Marco Cremonesi, Corriere della Sera 05/05/2012, 5 maggio 2012
MA FAI BERE TUO FIGLIO?
La sigla finisce e il Maestro è lì, muto. Faccia scura, braccia conserte, per un interminabile minuto non dice una parola. Poi scatta verso la telecamera: «Sono furibondo... Ho sentito qualcuno dire che il vino è come la droga. E allora, ascoltatemi bene: da quando per la prima volta la prudente mano di mio padre mi versò, avevo sei anni, il primo calice di vino, io di calici ne ho bevuti molti. Anzi: moltissimi. Sono un drogato? Ditemi! Luigi Veronelli è un drogato?». Chi ha avuto la fortuna di sentir parlare «il Gino», di certo non lo dimentica: il sentirlo raccontare di un vino mentre ne accarezzava la bottiglia con lo sguardo era esperienza incantatrice. Per lui — oggi è banale dirlo — un vino era sempre una storia: di paesaggi, di sfide contro la natura esigente, di uomini.

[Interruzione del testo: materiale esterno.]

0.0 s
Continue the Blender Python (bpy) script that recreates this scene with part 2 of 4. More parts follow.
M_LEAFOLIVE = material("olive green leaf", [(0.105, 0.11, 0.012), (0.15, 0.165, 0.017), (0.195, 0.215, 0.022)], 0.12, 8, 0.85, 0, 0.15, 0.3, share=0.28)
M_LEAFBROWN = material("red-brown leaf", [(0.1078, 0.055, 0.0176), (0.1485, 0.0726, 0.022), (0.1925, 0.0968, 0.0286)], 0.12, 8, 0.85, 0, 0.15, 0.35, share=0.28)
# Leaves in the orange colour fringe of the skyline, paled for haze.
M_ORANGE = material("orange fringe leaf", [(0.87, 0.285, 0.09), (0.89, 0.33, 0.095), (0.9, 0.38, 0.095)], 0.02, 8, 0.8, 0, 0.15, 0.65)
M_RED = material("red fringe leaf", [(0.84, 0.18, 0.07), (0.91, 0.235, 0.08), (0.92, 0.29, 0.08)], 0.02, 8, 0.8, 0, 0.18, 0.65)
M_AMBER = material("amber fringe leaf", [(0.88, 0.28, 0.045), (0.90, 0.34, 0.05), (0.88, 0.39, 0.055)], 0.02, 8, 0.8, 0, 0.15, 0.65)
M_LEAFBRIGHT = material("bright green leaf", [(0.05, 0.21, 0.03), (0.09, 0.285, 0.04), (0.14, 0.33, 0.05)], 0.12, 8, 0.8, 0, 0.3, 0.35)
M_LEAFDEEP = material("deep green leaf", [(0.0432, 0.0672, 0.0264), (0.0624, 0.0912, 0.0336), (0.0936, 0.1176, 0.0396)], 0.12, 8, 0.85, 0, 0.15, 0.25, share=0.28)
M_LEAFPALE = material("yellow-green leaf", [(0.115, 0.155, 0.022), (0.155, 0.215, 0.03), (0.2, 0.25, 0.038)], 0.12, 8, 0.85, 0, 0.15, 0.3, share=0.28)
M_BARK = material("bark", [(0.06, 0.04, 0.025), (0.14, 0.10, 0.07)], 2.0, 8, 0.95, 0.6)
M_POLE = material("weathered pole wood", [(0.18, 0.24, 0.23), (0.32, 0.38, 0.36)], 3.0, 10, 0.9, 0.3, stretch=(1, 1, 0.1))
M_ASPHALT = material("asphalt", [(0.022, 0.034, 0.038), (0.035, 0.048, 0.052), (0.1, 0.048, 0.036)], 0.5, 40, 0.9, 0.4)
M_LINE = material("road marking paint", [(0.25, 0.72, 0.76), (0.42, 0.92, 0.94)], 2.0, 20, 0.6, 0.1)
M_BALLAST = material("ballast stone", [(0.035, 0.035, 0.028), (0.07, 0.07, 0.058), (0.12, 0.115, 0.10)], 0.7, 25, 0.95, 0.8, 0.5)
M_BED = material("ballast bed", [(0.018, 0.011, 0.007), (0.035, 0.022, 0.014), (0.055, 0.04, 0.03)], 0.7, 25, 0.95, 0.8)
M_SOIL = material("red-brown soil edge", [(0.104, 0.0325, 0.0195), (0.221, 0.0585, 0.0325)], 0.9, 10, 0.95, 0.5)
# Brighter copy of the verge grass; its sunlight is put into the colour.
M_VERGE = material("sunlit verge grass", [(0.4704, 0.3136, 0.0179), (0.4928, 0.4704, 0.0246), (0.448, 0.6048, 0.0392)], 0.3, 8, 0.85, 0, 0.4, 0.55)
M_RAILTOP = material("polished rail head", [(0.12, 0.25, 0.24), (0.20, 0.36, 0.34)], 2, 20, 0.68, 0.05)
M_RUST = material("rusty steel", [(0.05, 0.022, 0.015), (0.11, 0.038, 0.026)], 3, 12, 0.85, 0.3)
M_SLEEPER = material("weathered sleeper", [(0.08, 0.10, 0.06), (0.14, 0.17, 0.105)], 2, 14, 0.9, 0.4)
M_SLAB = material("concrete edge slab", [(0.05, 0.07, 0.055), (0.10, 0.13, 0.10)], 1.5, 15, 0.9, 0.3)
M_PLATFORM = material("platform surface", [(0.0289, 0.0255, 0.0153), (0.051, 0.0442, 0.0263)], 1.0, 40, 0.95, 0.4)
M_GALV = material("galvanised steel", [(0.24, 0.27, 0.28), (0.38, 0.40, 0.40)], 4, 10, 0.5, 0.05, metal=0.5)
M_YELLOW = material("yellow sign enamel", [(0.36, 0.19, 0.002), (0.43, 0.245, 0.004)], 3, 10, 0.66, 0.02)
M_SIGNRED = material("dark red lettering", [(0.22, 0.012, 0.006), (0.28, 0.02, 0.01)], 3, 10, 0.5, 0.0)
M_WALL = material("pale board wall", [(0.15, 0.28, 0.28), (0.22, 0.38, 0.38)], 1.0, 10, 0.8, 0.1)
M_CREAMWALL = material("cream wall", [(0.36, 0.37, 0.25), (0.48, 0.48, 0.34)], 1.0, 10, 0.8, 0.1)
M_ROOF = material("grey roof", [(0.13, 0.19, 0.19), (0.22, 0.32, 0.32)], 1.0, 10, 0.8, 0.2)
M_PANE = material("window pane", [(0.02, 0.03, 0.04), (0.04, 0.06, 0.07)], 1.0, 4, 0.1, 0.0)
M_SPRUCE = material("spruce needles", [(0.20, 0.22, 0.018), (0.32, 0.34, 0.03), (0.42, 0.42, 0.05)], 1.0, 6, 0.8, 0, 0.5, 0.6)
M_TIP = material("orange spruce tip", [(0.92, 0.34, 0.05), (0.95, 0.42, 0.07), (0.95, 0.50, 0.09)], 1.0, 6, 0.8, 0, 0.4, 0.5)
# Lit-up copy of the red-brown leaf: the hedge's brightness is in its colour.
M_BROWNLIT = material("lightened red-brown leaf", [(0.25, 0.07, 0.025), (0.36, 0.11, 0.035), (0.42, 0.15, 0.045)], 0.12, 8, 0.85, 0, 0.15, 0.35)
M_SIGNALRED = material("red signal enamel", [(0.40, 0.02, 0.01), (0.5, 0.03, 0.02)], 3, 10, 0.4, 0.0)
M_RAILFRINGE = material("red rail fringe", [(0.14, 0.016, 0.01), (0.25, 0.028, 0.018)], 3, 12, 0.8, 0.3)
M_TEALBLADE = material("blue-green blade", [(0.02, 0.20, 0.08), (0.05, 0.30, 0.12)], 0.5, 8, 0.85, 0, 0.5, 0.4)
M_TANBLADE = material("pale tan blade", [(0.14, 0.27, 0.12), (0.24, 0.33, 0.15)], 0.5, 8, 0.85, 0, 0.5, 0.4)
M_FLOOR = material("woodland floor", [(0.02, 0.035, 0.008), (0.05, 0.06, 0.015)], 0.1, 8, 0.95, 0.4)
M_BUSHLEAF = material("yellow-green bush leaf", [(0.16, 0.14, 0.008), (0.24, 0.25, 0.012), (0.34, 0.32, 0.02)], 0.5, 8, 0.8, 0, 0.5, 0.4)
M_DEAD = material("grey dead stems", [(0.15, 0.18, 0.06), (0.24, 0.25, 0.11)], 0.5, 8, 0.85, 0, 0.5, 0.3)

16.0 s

Della ricerca instancabile di certi vignaioli, che pure sanno bene che il nettare perfetto non arriverà mai.
Quando racconto che porto mio figlio Nicola, 12 anni, nelle mie scorribande in Borgogna o nel bordolese, in Langa o in Maremma, nel Collio o ai castelli di Jesi oppure nella Valpolicella, incontro sempre uno sguardo diffidente. Diciamolo: scandalizzato. Ma vai nelle cantine? Certo, in quei posti ci vado proprio per le cantine. Ma un ragazzino non si annoia? Direi proprio di no. Almeno fino a quando non sarà distratto da passioni più viscerali. Alla fine, si arriva sempre alla domanda vera: ma fai bere anche lui? Beh, se sei a Chassagne o a Puligny, e sul tavolo c’è una bottiglia di Montrachet, è difficile negare un assaggio: è il re degli chardonnay. Soprattutto dopo che dalle finestra dell’albergo si sono spiati i vignaioli ripetere all’alba gesti millenari, o al termine di un breve giro su quei trattorini alti in modo da stare a cavallo dei filari. Certo, la dose non è il calice di papà Veronelli con il figlio Luigi: basta mezzo dito o anche meno. È il momento di far notare quanto il sapore duri a lungo e quante volte cambi in bocca. Oppure — non è strano? — che il 1997 sia diverso dal 1998. A me sembra, semplicemente, educazione.
Certo, tutto deve essere legato in un racconto. Se siamo a Corton, si può parlare della leggenda di Carlo Magno, a cui si serviva vino bianco (sarà in seguito il grasso Corton-Charlemagne) perché il rosso non gli macchiasse la barba ormai bianca. A Montalcino, si ricordino i nobili senesi asserragliati tra le mura, immaginiamo in compagnia dei loro Brunelli, prima della battaglia di Montaperti. Ribolle o Durelli andranno bene per rievocare i moli della Serenissima, porta d’Oriente, traboccanti di colori. Mentre le vigne scoscese del Reno preparano bene al colpo d’occhio su Lorelei e alla sua leggenda. Dunque, Luoghi di fascino, racconti, buona cucina. Ma anche predicozzi sul filo del terrorismo riguardo ai danni del bere eccessivo e disprezzo ostentato per chi troppo ha bevuto (utile un venerdì sera a Londra) sono, io spero, i compagni che insegneranno a Nicola a godere di un dono della vita e a non essere il milionesimo seguace dello sballo da sabato sera.
Recentemente sulla rivista Slate è stato pubblicato un articolo sull’opportunità o meno di fare assaggiare il vino ai bambini. La scienza, in realtà, aiuta poco. Ci sono studi approfonditi che arrivano a conclusioni opposte. «Storia naturale dell’alcolismo» di George Vaillant paragona la formazione di bevitori e non bevitori nell’area di Boston. E scopre che quanti sono cresciuti in famiglie in cui non era permesso toccare alcol, sono sette volte più a rischio di diventare alcolisti che non coloro le cui famiglie bevevano durante i pasti. Ma, appunto, ci sono studiosi di opinione assai diversa: c’è anche chi sostiene che l’alcol sia semplicemente un veleno. Punto. Per gli adulti e tanto più per i ragazzini. Slate cita però anche il caso francese, in cui l’aumento degli abusi alcolici viaggia di pari passo con il declinare della storica abitudine gallica di bere in famiglia.
Io, per me, continuerò a seguire le lontane lezioni «del Gino» Veronelli. Un omaggio a lui, maestro indimenticabile, e — si spera — un regalo a mio figlio.